Print all the records exactly, please.

○ ○ ○ ○ ○

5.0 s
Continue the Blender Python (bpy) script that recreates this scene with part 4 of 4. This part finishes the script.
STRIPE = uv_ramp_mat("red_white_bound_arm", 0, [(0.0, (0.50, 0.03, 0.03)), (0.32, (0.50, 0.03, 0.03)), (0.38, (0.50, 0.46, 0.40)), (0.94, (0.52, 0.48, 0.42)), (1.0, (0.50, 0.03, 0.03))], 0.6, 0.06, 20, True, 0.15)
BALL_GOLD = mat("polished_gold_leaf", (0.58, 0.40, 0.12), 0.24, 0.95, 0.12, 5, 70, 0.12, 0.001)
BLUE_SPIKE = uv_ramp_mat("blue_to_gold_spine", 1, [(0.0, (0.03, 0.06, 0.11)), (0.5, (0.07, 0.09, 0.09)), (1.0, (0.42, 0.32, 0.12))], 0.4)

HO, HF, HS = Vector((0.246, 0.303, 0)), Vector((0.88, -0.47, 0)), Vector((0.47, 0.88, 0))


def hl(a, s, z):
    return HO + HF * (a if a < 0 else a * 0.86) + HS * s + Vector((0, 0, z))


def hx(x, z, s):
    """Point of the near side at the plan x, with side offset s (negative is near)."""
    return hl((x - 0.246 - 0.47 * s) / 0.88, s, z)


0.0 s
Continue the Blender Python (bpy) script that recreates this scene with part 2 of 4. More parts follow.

○ ○ ○ ○ ○

- [Answer to this problem]
5.0 s
Continue the Blender Python (bpy) script that recreates this scene with part 4 of 4. This part finishes the script.
STRIPE = uv_ramp_mat("red_white_bound_arm", 0, [(0.0, (0.50, 0.03, 0.03)), (0.32, (0.50, 0.03, 0.03)), (0.38, (0.50, 0.46, 0.40)), (0.94, (0.52, 0.48, 0.42)), (1.0, (0.50, 0.03, 0.03))], 0.6, 0.06, 20, True, 0.15)
BALL_GOLD = mat("polished_gold_leaf", (0.58, 0.40, 0.12), 0.24, 0.95, 0.12, 5, 70, 0.12, 0.001)
BLUE_SPIKE = uv_ramp_mat("blue_to_gold_spine", 1, [(0.0, (0.03, 0.06, 0.11)), (0.5, (0.07, 0.09, 0.09)), (1.0, (0.42, 0.32, 0.12))], 0.4)

HO, HF, HS = Vector((0.246, 0.303, 0)), Vector((0.88, -0.47, 0)), Vector((0.47, 0.88, 0))


def hl(a, s, z):
    return HO + HF * (a if a < 0 else a * 0.86) + HS * s + Vector((0, 0, z))


def hx(x, z, s):
    """Point of the near side at the plan x, with side offset s (negative is near)."""
    return hl((x - 0.246 - 0.47 * s) / 0.88, s, z)


0.0 s
Continue the Blender Python (bpy) script that recreates this scene with part 2 of 4. More parts follow.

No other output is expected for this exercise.